— start of RECORDS —

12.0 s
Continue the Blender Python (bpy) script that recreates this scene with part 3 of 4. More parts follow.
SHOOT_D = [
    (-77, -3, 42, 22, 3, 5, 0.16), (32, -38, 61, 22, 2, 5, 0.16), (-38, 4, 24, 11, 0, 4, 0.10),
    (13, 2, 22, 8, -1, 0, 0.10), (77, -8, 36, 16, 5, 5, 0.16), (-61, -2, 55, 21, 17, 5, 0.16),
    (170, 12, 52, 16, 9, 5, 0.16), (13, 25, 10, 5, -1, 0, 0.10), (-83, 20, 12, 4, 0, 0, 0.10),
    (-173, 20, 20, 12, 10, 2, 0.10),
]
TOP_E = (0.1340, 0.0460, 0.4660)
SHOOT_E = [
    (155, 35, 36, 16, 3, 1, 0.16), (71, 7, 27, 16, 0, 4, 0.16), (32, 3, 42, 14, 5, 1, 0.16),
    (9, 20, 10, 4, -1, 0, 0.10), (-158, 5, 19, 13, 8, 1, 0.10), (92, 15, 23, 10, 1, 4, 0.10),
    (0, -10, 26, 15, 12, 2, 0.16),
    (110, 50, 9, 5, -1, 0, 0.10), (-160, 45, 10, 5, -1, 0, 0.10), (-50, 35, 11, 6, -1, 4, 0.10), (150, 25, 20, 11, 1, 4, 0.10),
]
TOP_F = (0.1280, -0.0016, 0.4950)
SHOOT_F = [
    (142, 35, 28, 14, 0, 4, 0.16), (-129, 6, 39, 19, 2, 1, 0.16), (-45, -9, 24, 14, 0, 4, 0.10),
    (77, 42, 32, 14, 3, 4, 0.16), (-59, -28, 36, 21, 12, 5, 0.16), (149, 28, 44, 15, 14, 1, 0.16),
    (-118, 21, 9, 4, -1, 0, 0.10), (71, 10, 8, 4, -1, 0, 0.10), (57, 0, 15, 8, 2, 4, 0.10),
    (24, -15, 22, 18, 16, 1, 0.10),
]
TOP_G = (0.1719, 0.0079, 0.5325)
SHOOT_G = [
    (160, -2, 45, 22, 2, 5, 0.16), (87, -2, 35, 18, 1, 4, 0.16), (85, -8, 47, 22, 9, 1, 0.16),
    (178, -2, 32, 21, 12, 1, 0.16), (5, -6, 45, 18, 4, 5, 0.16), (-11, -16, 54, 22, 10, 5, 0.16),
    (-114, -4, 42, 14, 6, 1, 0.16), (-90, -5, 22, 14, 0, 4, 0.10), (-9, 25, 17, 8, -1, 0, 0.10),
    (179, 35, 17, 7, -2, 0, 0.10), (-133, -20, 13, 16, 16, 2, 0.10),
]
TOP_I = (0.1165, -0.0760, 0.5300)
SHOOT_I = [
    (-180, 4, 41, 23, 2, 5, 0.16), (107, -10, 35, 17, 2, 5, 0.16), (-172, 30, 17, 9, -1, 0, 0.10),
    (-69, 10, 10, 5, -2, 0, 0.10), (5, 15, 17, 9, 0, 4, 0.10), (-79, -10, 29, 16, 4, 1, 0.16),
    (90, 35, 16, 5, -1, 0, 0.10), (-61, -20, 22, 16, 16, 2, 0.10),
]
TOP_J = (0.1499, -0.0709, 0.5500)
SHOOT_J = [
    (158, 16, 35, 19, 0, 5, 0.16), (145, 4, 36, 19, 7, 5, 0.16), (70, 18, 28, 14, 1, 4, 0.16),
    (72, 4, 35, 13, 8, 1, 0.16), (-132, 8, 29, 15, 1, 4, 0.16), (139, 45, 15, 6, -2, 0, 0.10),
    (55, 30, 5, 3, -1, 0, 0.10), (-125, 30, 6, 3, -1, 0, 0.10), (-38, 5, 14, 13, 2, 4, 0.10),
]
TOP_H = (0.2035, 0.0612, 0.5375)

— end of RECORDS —
— start of RECORDS —

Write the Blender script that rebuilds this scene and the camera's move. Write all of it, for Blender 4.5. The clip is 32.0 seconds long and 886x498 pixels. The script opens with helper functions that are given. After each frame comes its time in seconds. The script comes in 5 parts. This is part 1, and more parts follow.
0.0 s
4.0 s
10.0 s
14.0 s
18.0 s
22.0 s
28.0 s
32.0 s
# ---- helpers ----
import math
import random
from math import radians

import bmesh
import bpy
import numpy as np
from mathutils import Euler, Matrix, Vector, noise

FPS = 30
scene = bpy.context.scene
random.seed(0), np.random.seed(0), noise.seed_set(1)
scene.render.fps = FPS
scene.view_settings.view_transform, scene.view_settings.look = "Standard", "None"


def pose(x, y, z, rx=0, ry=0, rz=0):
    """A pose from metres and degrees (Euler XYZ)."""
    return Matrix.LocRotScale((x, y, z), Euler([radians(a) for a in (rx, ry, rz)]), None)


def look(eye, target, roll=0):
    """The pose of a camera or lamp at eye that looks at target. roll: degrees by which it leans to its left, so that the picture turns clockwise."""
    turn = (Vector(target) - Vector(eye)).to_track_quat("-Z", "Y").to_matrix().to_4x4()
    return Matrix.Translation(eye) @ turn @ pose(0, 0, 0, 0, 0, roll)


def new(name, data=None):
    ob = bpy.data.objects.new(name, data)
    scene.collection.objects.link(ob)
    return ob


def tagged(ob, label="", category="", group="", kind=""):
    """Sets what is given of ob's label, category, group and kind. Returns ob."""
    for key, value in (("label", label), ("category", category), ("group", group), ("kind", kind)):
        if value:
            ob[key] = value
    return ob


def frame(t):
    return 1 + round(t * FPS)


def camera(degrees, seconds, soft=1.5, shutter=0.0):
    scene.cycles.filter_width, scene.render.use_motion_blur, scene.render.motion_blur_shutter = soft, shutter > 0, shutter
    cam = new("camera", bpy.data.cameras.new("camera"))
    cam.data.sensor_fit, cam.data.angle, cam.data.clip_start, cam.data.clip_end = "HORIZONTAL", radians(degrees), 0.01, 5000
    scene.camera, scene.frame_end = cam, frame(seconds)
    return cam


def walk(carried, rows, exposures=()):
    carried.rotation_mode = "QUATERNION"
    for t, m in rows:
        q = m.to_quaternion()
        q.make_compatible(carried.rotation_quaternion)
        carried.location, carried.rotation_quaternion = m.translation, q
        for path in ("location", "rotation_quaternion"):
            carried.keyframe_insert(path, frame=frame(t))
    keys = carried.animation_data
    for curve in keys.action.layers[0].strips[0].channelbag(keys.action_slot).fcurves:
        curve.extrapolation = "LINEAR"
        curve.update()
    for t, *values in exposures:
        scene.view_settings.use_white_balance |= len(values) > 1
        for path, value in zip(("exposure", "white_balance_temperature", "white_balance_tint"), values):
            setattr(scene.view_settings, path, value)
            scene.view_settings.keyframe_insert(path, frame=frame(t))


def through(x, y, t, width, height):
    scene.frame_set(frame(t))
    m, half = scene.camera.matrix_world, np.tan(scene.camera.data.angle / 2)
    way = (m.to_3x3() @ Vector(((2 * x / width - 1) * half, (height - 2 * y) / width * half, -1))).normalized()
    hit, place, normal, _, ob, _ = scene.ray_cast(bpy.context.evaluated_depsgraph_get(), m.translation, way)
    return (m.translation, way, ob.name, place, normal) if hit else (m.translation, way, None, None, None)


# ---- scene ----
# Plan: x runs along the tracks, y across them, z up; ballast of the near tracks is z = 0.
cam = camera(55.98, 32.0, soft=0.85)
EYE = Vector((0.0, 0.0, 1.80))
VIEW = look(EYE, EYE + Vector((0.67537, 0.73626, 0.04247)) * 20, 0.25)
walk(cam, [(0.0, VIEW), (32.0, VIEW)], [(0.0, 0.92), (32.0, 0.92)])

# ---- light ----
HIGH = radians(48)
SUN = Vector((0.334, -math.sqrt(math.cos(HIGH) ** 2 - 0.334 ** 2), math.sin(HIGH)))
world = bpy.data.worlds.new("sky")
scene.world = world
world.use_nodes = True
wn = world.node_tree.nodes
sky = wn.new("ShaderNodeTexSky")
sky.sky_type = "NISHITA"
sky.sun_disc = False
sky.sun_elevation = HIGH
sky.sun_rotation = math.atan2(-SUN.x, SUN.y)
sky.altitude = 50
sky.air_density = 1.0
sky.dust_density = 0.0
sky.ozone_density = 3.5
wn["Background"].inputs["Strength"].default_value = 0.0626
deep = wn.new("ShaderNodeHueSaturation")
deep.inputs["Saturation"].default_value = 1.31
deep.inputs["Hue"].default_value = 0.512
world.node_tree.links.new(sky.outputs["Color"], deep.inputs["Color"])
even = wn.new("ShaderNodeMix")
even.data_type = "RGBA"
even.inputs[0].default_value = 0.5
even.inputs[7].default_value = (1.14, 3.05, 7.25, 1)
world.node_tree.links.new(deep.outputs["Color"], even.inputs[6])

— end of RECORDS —

• _TASK TO COMPLETE_
Take the listing above and repeat exactly the lines from the one containing "q.make_compatible(carried.rotation_quaternion)" through the one containing "scene.view_settings.use_white_balance |= len(values)", both included.

• _SOLVED EXERCISE_
        q.make_compatible(carried.rotation_quaternion)
        carried.location, carried.rotation_quaternion = m.translation, q
        for path in ("location", "rotation_quaternion"):
            carried.keyframe_insert(path, frame=frame(t))
    keys = carried.animation_data
    for curve in keys.action.layers[0].strips[0].channelbag(keys.action_slot).fcurves:
        curve.extrapolation = "LINEAR"
        curve.update()
    for t, *values in exposures:
        scene.view_settings.use_white_balance |= len(values) > 1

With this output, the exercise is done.